QCOSTARICA – The Public Ministry announced Monday that the US$6.6 million dollars connected to a case of alleged corruption by former Peruvian President Alejandro Toledo (2001-2006) that was deposited in Costa Rican banks, will pass into the hands of the State of Costa Rica.
“The Fiscalía Adjunta de Legitimación de Capitales y Persecución Patrimonial (Deputy Prosecutor for Money Laundering and Patrimonial Persecution) achieved, within a process of emerging capital, that the company Ecostate Consulting Group S.A. be sentenced to the loss of US$6,635,267 dollars, an amount that will become property of the State for lack of of lawful cause,” detailed the Public Ministry.

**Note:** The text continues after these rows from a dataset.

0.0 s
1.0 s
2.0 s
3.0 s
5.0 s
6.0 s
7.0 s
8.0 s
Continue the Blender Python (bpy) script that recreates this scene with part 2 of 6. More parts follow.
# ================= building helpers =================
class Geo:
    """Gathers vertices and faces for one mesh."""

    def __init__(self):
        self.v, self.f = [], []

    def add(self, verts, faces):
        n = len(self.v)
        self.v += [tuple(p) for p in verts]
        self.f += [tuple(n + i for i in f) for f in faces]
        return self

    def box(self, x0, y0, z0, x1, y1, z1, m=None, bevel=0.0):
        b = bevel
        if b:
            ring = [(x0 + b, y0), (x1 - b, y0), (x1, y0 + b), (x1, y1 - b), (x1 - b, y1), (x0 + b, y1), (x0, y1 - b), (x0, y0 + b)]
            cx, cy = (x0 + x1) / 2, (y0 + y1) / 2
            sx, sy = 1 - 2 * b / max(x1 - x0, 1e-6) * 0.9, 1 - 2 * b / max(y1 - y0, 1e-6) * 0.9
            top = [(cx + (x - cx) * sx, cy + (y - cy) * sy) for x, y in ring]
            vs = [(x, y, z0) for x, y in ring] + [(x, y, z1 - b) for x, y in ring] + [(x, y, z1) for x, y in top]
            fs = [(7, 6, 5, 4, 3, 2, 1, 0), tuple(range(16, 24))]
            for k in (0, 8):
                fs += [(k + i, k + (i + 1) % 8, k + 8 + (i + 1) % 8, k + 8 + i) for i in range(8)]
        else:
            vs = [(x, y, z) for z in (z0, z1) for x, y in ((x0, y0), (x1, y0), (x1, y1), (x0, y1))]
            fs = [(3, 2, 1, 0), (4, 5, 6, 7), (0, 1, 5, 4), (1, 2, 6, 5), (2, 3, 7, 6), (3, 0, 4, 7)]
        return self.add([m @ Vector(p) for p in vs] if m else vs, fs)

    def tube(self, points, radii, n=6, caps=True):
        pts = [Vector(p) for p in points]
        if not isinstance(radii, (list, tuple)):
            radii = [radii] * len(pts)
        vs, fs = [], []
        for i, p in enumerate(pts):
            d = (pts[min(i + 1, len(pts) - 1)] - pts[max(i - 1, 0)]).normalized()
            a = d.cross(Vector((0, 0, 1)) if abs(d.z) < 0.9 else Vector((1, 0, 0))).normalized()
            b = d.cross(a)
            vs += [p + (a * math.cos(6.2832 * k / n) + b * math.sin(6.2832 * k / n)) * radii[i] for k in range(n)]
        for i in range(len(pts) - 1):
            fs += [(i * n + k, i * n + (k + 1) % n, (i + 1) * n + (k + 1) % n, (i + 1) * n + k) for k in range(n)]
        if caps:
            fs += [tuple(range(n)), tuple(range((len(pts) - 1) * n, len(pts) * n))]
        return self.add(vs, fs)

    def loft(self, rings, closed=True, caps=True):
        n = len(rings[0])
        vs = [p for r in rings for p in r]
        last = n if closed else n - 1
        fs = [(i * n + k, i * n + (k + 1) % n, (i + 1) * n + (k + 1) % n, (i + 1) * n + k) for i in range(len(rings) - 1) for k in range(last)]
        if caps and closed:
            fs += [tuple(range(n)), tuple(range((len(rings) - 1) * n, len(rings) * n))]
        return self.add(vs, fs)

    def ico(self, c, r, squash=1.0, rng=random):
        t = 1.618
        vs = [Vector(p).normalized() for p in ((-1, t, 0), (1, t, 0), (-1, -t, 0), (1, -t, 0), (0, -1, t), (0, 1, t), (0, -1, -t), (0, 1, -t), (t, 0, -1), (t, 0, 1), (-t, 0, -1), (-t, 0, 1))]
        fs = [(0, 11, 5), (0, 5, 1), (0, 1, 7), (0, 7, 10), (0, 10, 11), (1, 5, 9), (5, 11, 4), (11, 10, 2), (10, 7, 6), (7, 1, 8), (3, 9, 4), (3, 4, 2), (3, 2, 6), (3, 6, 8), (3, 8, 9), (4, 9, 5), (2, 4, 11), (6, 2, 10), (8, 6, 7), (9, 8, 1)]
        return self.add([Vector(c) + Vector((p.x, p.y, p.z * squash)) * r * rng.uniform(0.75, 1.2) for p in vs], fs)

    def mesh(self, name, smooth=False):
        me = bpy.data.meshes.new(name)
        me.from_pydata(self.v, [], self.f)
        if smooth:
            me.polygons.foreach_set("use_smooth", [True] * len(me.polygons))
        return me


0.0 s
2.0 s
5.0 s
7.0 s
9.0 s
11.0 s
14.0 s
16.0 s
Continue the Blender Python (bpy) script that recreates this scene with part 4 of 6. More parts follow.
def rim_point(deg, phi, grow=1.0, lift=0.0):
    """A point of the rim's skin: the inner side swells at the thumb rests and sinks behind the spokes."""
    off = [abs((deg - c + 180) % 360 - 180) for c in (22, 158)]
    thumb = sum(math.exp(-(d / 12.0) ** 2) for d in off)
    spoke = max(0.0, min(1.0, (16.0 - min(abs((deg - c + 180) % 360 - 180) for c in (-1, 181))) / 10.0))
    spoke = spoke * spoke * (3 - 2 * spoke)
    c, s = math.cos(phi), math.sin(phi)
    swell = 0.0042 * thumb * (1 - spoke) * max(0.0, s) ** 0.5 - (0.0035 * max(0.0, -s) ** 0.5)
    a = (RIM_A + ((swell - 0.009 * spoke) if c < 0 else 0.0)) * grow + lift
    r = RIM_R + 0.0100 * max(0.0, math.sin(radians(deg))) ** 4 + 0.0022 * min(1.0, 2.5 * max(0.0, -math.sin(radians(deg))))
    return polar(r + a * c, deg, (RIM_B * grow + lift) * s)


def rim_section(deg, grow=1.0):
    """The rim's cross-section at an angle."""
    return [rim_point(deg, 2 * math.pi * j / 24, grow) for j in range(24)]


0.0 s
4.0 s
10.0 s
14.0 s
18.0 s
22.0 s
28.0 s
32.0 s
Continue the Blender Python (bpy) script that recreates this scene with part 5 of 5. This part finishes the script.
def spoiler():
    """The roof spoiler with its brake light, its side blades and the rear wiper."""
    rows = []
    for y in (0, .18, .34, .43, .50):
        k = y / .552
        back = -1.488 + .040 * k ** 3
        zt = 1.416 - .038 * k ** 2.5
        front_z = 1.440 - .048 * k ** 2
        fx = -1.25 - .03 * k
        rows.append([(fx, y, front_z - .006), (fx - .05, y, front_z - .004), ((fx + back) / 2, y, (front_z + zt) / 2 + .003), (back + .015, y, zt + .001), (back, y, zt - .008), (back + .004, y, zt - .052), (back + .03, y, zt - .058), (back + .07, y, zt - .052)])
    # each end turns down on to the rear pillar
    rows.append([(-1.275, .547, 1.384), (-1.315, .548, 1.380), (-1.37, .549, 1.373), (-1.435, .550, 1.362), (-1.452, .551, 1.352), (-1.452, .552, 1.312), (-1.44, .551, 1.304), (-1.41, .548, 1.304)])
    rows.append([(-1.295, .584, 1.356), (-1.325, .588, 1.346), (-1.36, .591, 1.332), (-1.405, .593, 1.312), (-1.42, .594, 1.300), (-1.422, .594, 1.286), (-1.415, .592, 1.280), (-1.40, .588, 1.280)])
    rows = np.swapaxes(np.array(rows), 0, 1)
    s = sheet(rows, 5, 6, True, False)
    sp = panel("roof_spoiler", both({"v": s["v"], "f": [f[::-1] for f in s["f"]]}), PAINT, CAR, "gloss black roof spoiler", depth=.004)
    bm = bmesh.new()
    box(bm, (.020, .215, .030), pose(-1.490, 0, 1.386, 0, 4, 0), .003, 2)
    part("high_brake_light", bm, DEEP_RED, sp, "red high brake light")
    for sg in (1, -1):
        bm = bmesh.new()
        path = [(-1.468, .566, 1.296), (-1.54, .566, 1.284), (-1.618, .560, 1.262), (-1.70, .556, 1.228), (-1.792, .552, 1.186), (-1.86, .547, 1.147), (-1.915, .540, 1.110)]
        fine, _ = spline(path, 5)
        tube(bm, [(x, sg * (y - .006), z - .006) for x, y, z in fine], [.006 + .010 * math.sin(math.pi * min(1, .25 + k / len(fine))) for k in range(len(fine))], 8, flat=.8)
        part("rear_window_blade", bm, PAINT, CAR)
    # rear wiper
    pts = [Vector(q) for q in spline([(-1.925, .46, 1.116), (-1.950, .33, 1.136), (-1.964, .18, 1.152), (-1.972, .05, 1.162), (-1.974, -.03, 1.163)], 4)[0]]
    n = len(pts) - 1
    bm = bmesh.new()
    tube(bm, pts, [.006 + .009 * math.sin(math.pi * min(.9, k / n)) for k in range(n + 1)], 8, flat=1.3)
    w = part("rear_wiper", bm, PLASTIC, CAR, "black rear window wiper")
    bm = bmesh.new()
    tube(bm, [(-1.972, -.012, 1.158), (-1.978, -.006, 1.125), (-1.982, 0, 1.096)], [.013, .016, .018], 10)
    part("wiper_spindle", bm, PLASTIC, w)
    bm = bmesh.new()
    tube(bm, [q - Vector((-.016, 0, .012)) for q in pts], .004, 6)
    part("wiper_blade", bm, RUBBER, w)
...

Read more: Costa Rica Freezes $6.5 Million Linked to ex-Peru President’s Family
Costa Rican authorities froze around the amount from the US$20 million dollars involved in the Ecoteva case, the investigation into the bribes the former Peruvian president, his mother-in-law, Eva Fernenbug, and the security chief during his government, Avraham Dan On, allegedly received from Brazilian company Odebrecht.
Employees of a Costa Rican (unnamed) bank were helping the defendants move the money around.
“According to the investigation, employees of a private Costa Rican bank would have offered facilities in the procedures for the defendants to enter and diversify approximately US$20 million dollars in the Costa Rican financial system, money that had been granted to Toledo and his collaborators by the Brazilian company Odebrecht, in the framework of a mega-corruption case that dotted several Latin American countries,” added the Costa Rican Public Ministry.
Costa Rican prosecutors are still dealing with Toledo, Fernenbug and Dan On. Toledo is also being tried in Peru for allegedly receiving US$34 million dollars from Odebrecht through companies in tax havens.
The 77-year-old former president was arrested in 2019 and spent 8 months in prison before being placed under house arrest due to the covid-19 pandemic.
The former Peruvian President was first arrested in California in 2019. He was then granted bail in 2020 and ordered to live under house arrest. Last September the US Department of Justice approved his extradition to Peru and was finally extradited last April and is currently in pretrial detention while awaiting trial for his links to the Odebrecht scandal.